Is it still the same place?
An ancient paradox goes like this: Theseus had a ship. If he changed one plank, was it still the same ship? Of course it was. What if he changed another? It still was. What if, after a whole year, every plank had changed? Was it still the same as the original?
The paradox is usually understood as a metaphor for human identity. What makes someone the same person over time? If someone changes dramatically through life events, or loses their memories, are they still the same person? I would think so. But that is a different story.
A more ordinary version of this problem happens all around us in workplaces and institutions.
At what point do we say, “This is no longer the same place”?
I spoke with my wife about this. She works as non-academic staff in a humanities research centre. It was established with much fanfare about fifteen years ago, and she was there from the beginning.
“Every time we change director, it is different,” she said. “And there was the time they restructured us after an independent review.”
Yet from where I stood, she seemed to have remained inside the same institution. Her close-knit colleagues were still there. The nature of her work did not seem to have changed very much.
“What about the purpose and vision of the organisation?” I asked. “Would you say it is still the same? Is it the same as the founder’s?”
“The vision was not only his,” she replied. “And yes, I would say it is still the same.”
It struck me that from the outside, it is often the visible personality that appears to define a place. But from the inside, continuity can run much deeper than one person.

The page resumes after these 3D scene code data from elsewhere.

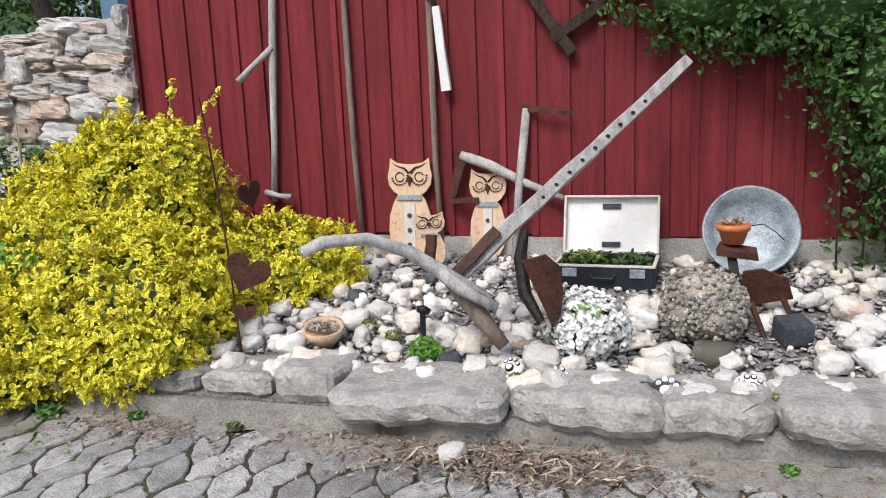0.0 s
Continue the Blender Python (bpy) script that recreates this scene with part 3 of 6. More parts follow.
for i, (x, y, z, w, d, h, a) in enumerate(SLABS):
    s = part("slab", slab_block(w * 0.97, d, h, i + 1), M_SLAB, kerb)
    s.matrix_basis = pose(x, y, z, rng.uniform(-4, 4), rng.uniform(-3, 3), a)

# ---- paving of the street ----
def inside_bed(x, y):
    e = EDGE
    if x < e[0][0]:
        return y > 4.45
    for (a, p), (b, q) in zip(e, e[1:]):
        if a <= x <= b:
            return y > p + (q - p) * (x - a) / (b - a) - 0.03
    return y > 3.2


PW, PL = 0.137, 0.24      # pitch of the columns, length of a block
ZIG, SKEW = 0.024, 0.038   # how far the sides zigzag, and how far the ends slant by turns


def paver_outline(odd):
    """Six corners of a block of an even or odd column, about its middle."""
    s = -SKEW if odd else SKEW
    return [(-PW / 2 + ZIG, -PL / 2 - s), (PW / 2 - ZIG, -PL / 2 + s), (PW / 2 + ZIG, s), (PW / 2 - ZIG, PL / 2 + s), (-PW / 2 + ZIG, PL / 2 - s), (-PW / 2 - ZIG, -s)]


chip = random.Random(77)
PAVERS = ([], [])
for odd in (0, 1):
    for k in range(6):
        pv = B()
        ring = paver_outline(odd)
        worn = []
        for (a, b), (c, d) in zip(ring, ring[1:] + ring[:1]):
            for f in (0.13, 0.37, 0.64, 0.87):
                e = 1 if 0.2 < f < 0.8 else 2.0
                worn.append((a + (c - a) * f + chip.uniform(-0.004, 0.004) * e, b + (d - b) * f + chip.uniform(-0.004, 0.004) * e))
        levels = []
        for g, h in ((0.006, -0.05), (0.006, -0.008), (0.0088, -0.0025), (0.018, 0.0)):
            levels.append([pv.verts.new((a * (1 - g * 2 / PW), b * (1 - g * 2 / PL), h + (chip.uniform(-0.0015, 0.001) if h > -0.01 else 0))) for a, b in worn])
        n = len(worn)
        for r, q in zip(levels, levels[1:]):
            for i in range(n):
                j = (i + 1) % n
                pv.faces.new((r[i], r[j], q[j], q[i]))
        pv.faces.new(levels[-1])
        PAVERS[odd].append(mesh_of("paver", pv, M_PAVER))
paving = solo("road", box(B(), (-4, 0.2, -0.029), (30, 8.6, 0.03)), M_SOIL, "old courtyard paving of interlocking grey concrete blocks", "paving", "structure")
turn = radians(-4)
far_v, far_f, far_n = [], [], 0
count = 0
FLAT = [[(np.array([v.co[:] for v in one.vertices]), [list(p.vertices) for p in one.polygons]) for one in half] for half in PAVERS]
for i in range(-62, 64):
    for j in range(-24, 26):
        odd = i % 2
        u, v = i * PW, (j + 0.5 * odd) * PL
        x, y = -4.5 + u * math.cos(turn) - v * math.sin(turn), 2.0 + u * math.sin(turn) + v * math.cos(turn)
        if not (-11 < x < 2.6 and -0.8 < y < (4.44 if x > -8.1 else 5.2)) or inside_bed(x, y) and x > -8.1 or (x < -8.1 and y > 4.1 + 0.28 * (-8.1 - x)):
            continue
        m = pose(x + chip.uniform(-0.005, 0.005), y + chip.uniform(-0.005, 0.005), rng.uniform(-0.007, 0.002), rng.uniform(-1.3, 1.3), rng.uniform(-1.3, 1.3), -4 + chip.uniform(-3, 3))
        kind = rng.randrange(6)
        if -9.0 < x < -5.5 and 2.75 < y and count < 300:
            ob = new("paver", PAVERS[odd][kind])
            ob.parent = paving
            ob.matrix_basis = m
            count += 1
        else:
            pv_v, pv_f = FLAT[odd][kind]
            w = pv_v @ np.array(m.to_3x3()).T + np.array(m.translation)
            o = far_n
            far_n += len(w)
            far_v.append(w)
            far_f += [[k + o for k in q] for q in pv_f]
me = bpy.data.meshes.new("pavers")
me.from_pydata(np.concatenate(far_v).tolist(), [], far_f)
me.materials.append(M_PAVER_JOINED)
ob = part("pavers", me, None, paving)
ob["kind"] = "stuff"

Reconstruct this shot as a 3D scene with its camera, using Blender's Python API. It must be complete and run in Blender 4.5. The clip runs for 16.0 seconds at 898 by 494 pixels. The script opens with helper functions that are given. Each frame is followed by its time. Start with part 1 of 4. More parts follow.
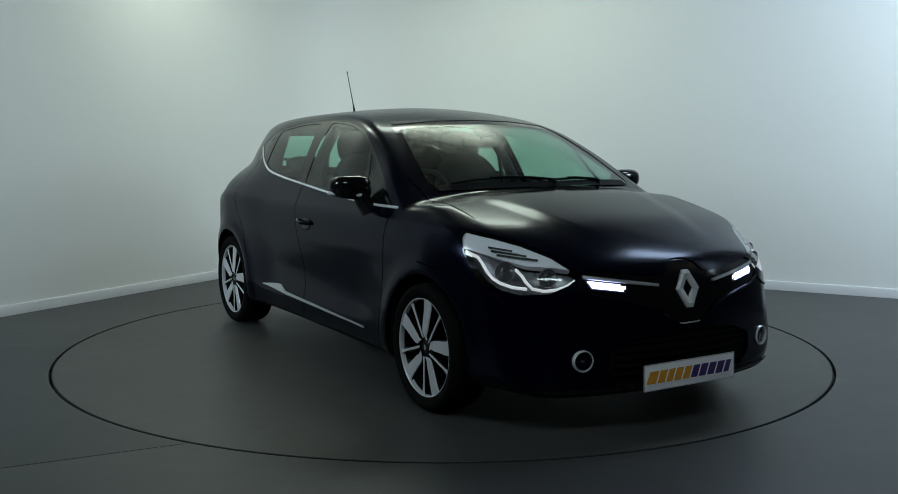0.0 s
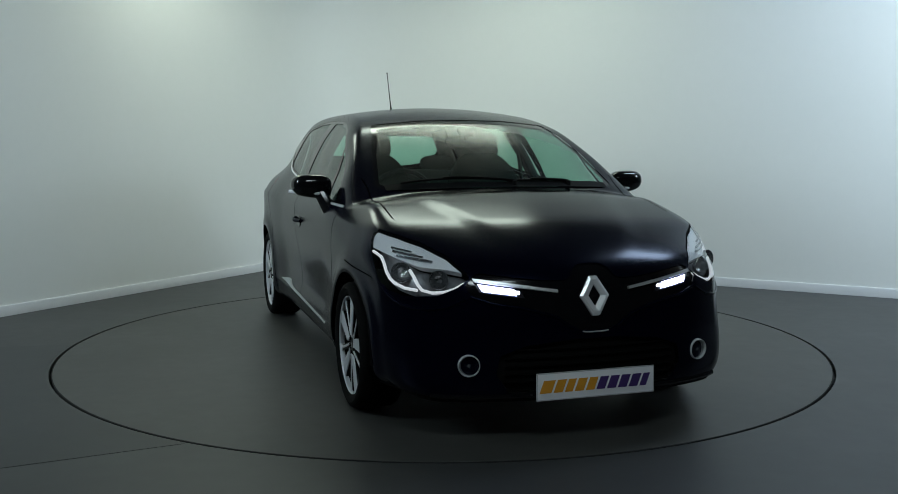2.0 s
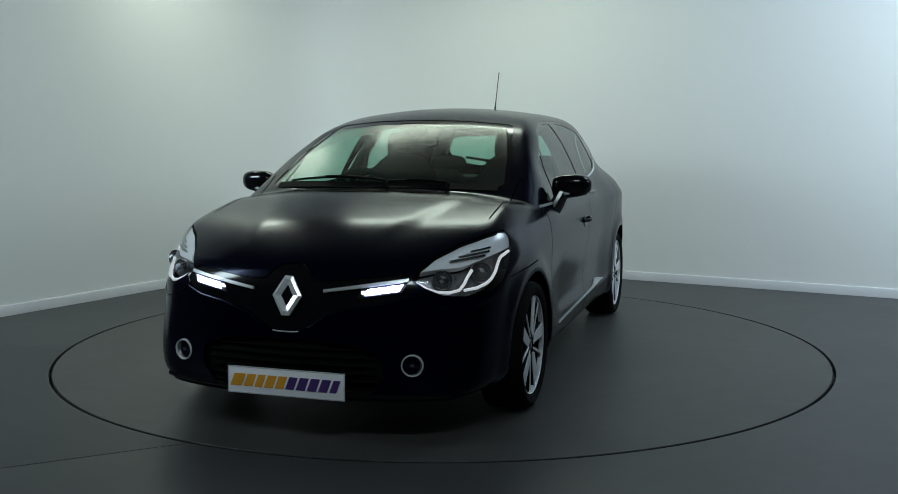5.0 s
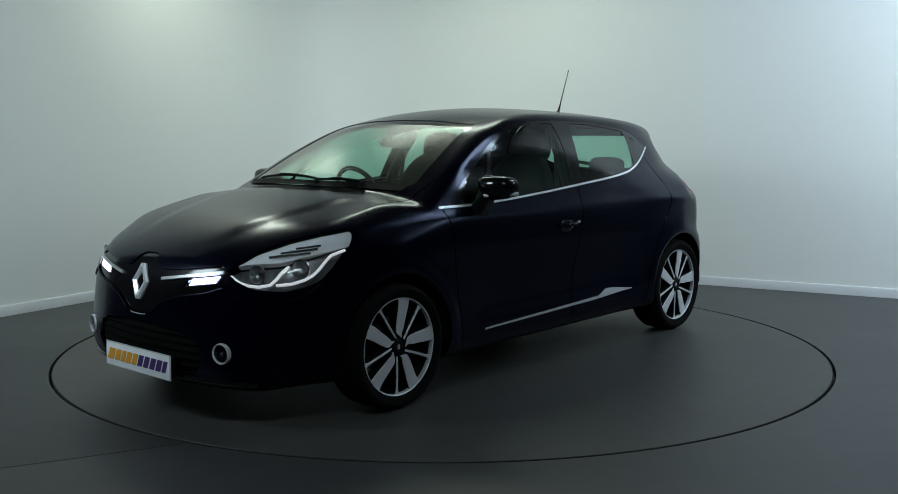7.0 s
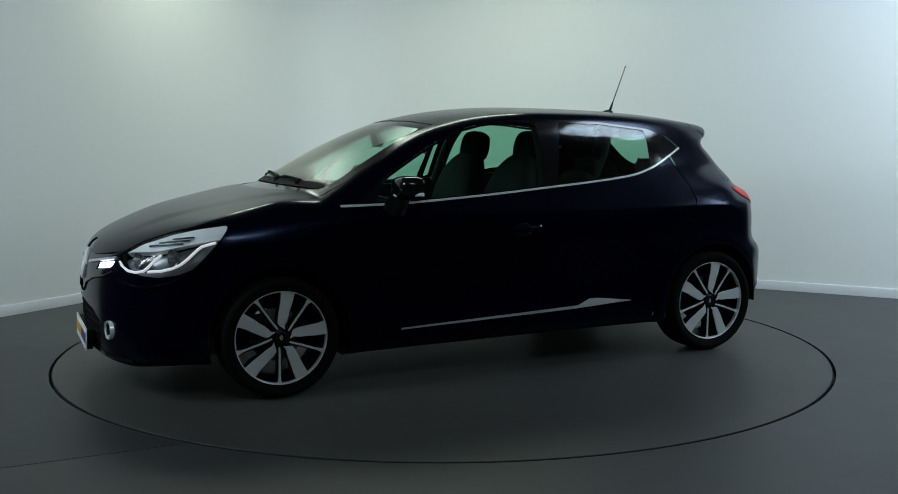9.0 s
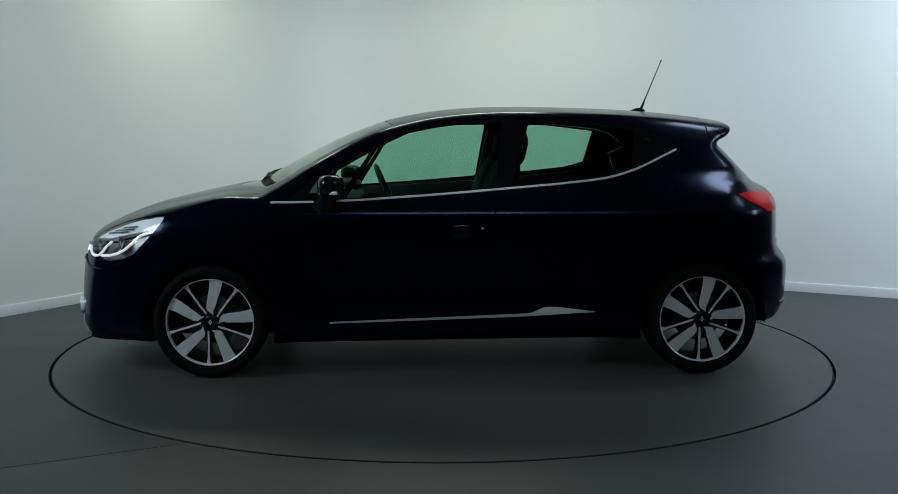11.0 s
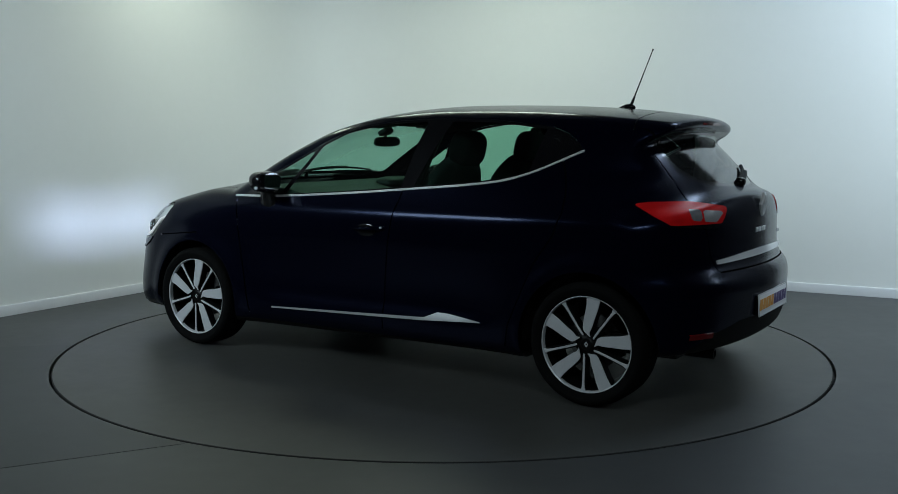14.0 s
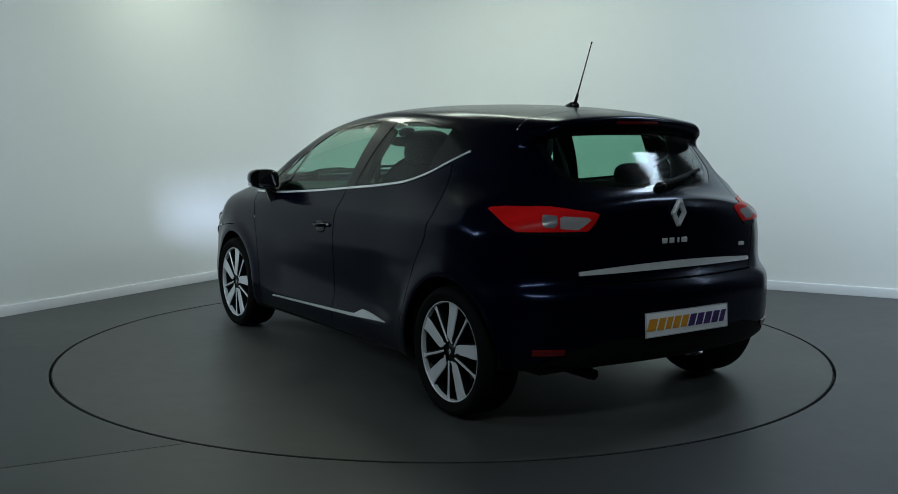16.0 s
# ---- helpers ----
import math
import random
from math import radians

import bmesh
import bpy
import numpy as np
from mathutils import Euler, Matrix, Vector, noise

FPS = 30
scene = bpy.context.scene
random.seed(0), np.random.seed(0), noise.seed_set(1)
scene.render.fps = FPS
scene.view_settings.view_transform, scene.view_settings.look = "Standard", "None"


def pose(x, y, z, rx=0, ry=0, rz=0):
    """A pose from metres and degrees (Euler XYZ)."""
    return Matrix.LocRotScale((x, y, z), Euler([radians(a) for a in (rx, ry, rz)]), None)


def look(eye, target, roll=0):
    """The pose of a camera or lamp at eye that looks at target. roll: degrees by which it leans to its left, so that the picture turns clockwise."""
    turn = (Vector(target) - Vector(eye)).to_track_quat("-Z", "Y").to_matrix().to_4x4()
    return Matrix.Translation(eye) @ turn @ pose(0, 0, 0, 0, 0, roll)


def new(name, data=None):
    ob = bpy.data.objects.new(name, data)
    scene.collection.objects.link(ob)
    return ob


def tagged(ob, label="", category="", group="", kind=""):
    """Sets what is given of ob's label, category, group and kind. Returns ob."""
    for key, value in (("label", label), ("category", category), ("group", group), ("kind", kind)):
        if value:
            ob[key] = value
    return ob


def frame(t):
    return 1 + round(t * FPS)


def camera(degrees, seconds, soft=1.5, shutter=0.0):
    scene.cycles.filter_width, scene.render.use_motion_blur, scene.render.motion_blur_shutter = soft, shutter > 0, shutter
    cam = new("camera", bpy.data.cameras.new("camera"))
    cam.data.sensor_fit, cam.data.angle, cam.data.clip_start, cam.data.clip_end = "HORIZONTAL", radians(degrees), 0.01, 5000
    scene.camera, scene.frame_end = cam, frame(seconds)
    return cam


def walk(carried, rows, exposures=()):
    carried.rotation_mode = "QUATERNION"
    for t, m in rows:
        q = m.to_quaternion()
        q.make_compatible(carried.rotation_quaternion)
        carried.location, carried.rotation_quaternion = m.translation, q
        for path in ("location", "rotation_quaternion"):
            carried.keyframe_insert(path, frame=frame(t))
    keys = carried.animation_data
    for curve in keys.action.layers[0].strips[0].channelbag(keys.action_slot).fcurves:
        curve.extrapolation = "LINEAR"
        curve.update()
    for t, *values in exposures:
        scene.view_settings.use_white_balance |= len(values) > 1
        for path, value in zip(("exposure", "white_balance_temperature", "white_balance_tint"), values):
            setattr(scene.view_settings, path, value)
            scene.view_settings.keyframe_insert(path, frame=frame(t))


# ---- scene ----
# camera: fixed on a stand before the turntable
cam = camera(48.94, 16.0, soft=0.85)
EYE = (0.0, -5.953, 1.258)
AIM = (0.0059, -4.959, 1.1468)
walk(cam, [(0.0, look(EYE, AIM)), (16.0, look(EYE, AIM))], [(0.0, 0.0), (16.0, 0.0)])

# turn of the car in degrees (0: nose towards the camera), by seconds
TURN = [(0.0, 31.0), (0.5, 30.1), (1.0, 27.5), (1.5, 23.45), (2.0, 17.75), (2.5, 11.9), (3.0, 5.8), (3.5, -0.1), (4.0, -6.2),
        (5.0, -18.1), (6.0, -30.0), (6.5, -35.9), (7.0, -41.8), (7.5, -47.6), (8.0, -53.5), (8.5, -59.3), (9.0, -65.2),
        (10.0, -76.7), (11.0, -88.0), (11.5, -93.7), (12.0, -99.5), (12.5, -105.3), (13.0, -111.2), (13.5, -117.1), (14.0, -123.1),
        (14.5, -129.0), (15.0, -135.0), (15.5, -140.8), (16.0, -146.8)]

# ---------------------------------------------------------------- world and lamps
world = bpy.data.worlds.new("studio_world")
scene.world = world
world.use_nodes = True
world.node_tree.nodes["Background"].inputs[0].default_value = (0.02, 0.022, 0.025, 1)
world.node_tree.nodes["Background"].inputs[1].default_value = 0.2


def area_lamp(name, eye, target, sx, sy, power, colour):
    d = bpy.data.lights.new(name, "AREA")
    d.shape, d.size, d.size_y, d.energy, d.color = "RECTANGLE", sx, sy, power, colour
    ob = new(name, d)
    ob.matrix_basis = look(eye, target)
    return ob


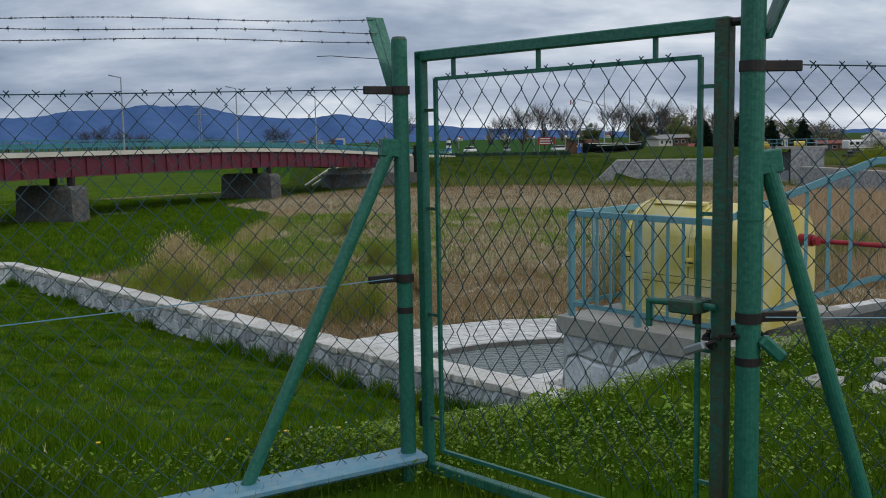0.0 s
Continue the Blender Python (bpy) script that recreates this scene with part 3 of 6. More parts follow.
I0 = int(np.argmin(np.abs(EDGE[:, 1] - 57.5)))
I1 = int(np.argmin(np.abs(EDGE[:, 1] - 149.0)))
bridge = thing("bridge", "curved road bridge with crimson plate girder and teal railings", "bridge", at=(-31, 96, -5.5), kind="structure")
part("deck", sweep([(0.0, -0.42), (9.5, -0.42), (9.5, 0.0), (0.0, 0.0)], 0), CREAM, bridge, "cream concrete deck edge")
part("roadway", sweep([(1.4, 0.005), (8.3, 0.005), (8.3, 0.03), (1.4, 0.03)], 0), ASPHALT, bridge)
for o in (0.35, 8.6):
    part("girder", sweep([(o, -2.3), (o + 0.25, -2.3), (o + 0.25, -0.43), (o, -0.43)], I0, I1), GIRDER, bridge, "crimson painted plate girder")
    part("girder_flange", sweep([(o - 0.16, -2.36), (o + 0.42, -2.36), (o + 0.42, -2.305), (o - 0.16, -2.305)], I0, I1), GIRDER, bridge)
for k in range(I0, I1 - 1):
    d_ = Vector((TANG[k, 0], TANG[k, 1], 0))
    part("stiffener", bar(at_edge(k, 0.25, -2.29), at_edge(k, 0.25, -0.44), 0.05, 0.16, up=d_), GIRDER, bridge)
for o, rails in ((0.25, (1.05, 0.72, 0.42)), (1.25, (0.72, 0.55)), (8.3, (0.72, 0.55)), (9.3, (1.05, 0.72, 0.42))):
    for h in rails:
        thick = 0.12 if len(rails) == 2 else 0.05
        part("rail", sweep([(o, h - thick), (o + 0.06, h - thick), (o + 0.06, h + thick * 0.4), (o, h + thick * 0.4)], 0), TEAL, bridge)
    posts = bmesh.new()
    for k in range(0, len(EDGE)):
        add_box(posts, at_edge(k, o + 0.03, rails[0] / 2), (0.08, 0.08, rails[0]))
    tagged(part("rail_posts", posts, TEAL, bridge), kind="stuff")
for k in (I0 + 1, I0 + 14, I0 + 24, I0 + 36, I1 - 3):
    pb = bmesh.new()
    p_ = Vector(at_edge(k, 0.2, -1.0))
    add_rod(pb, p_ + Vector((0, -0.2, 0)), p_ + Vector((0.5, -0.25, -0.9)), 0.05, 6)
    add_rod(pb, p_ + Vector((0.5, -0.25, -0.9)), p_ + Vector((0.5, -0.25, -1.6)), 0.05, 6)
    part("drain_pipe", pb, ROOFRED, bridge, "orange-brown drain pipe")


def bridge_pier(k, length, wide, top, label):
    c0, c1 = Vector(at_edge(k, -0.4, 0)), Vector(at_edge(k, length, 0))
    along = (c1 - c0).normalized()
    x = Vector((TANG[k, 0], TANG[k, 1], 0)) * wide / 2
    base = thing("bridge_pier", label, "pier", "bridge piers", at=(c0.x, c0.y, -6.2), kind="structure")
    nose = along * -0.5
    ring = [c0 - x, c0 + nose, c0 + x, c1 + x, c1 - nose, c1 - x]
    bm = bmesh.new()
    lo = [bm.verts.new((q.x + (q.x - (c0.x + c1.x) / 2) * 0.04, q.y, -6.2)) for q in ring]
    mid_ = [bm.verts.new((q.x, q.y, top - 0.35)) for q in ring]
    hi = [bm.verts.new(((q - (c0 + c1) / 2) * 0.9 + (c0 + c1) / 2).to_tuple()[:2] + (top,)) for q in ring]
    for r0, r1 in ((lo, mid_), (mid_, hi)):
        for i in range(6):
            bm.faces.new((r0[i], r0[(i + 1) % 6], r1[(i + 1) % 6], r1[i]))
    bm.faces.new(hi)
    bmesh.ops.recalc_face_normals(bm, faces=bm.faces)
    part("pier_body", bm, PIERSTONE, base)
    for o in (0.5, 2.6):
        q = Vector(at_edge(k, o, 0))
        part("bearing", box((q.x, q.y, (top + EDGE[k, 2] - 2.36) / 2), (0.6, 0.6, EDGE[k, 2] - 2.36 - top), bevel=0.05), LOCK, base)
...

I think that is the answer to the Theseus paradox for institutions.
Many things can change: structure, funding, leaders, even core people. But what gives an institution its identity across years, decades, or centuries is its purpose and vision.
When that vision is clear and shared, an organisation can survive even the hardest turmoil. But when the vision has changed, the same organisation can begin to feel unfamiliar, even if its rituals and processes remain intact.
The meetings continue. The templates remain. The name of the institution does not change.
But the place no longer asks the same thing of you.
Simple as that sounds, I think that is the answer: the vision of the organisation is what gives it identity.